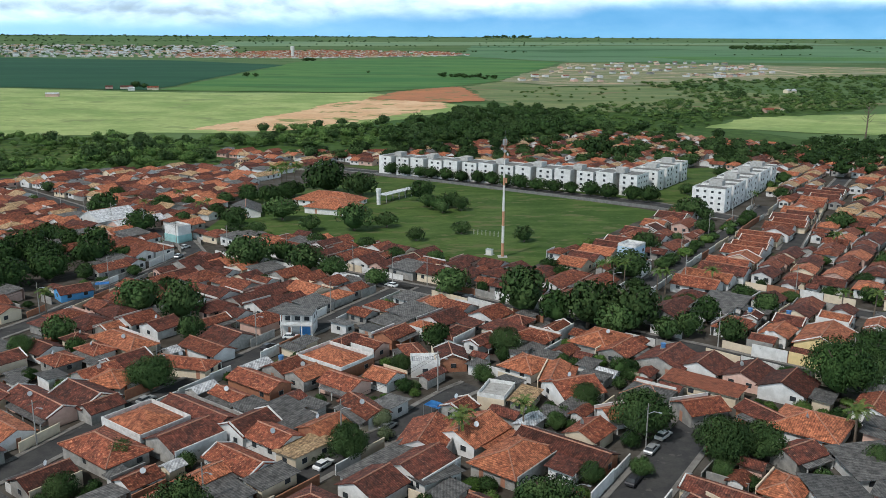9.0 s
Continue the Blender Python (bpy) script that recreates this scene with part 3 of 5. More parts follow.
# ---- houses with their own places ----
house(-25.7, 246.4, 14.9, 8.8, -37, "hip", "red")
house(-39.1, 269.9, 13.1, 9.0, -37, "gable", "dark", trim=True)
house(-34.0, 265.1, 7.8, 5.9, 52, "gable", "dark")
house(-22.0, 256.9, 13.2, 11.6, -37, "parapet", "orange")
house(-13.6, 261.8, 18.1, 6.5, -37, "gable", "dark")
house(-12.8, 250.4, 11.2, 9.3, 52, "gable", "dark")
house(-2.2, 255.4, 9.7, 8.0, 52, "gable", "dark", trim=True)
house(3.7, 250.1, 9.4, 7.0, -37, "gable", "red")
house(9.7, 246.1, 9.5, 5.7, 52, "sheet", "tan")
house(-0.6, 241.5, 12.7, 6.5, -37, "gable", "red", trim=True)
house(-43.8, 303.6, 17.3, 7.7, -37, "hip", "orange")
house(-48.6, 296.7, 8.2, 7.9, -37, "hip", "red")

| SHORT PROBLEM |
Output the data exactly. Pictures don't belong in the result.

| EXERCISE ANSWER |
9.0 s
Continue the Blender Python (bpy) script that recreates this scene with part 3 of 5. More parts follow.
# ---- houses with their own places ----
house(-25.7, 246.4, 14.9, 8.8, -37, "hip", "red")
house(-39.1, 269.9, 13.1, 9.0, -37, "gable", "dark", trim=True)
house(-34.0, 265.1, 7.8, 5.9, 52, "gable", "dark")
house(-22.0, 256.9, 13.2, 11.6, -37, "parapet", "orange")
house(-13.6, 261.8, 18.1, 6.5, -37, "gable", "dark")
house(-12.8, 250.4, 11.2, 9.3, 52, "gable", "dark")
house(-2.2, 255.4, 9.7, 8.0, 52, "gable", "dark", trim=True)
house(3.7, 250.1, 9.4, 7.0, -37, "gable", "red")
house(9.7, 246.1, 9.5, 5.7, 52, "sheet", "tan")
house(-0.6, 241.5, 12.7, 6.5, -37, "gable", "red", trim=True)
house(-43.8, 303.6, 17.3, 7.7, -37, "hip", "orange")
house(-48.6, 296.7, 8.2, 7.9, -37, "hip", "red")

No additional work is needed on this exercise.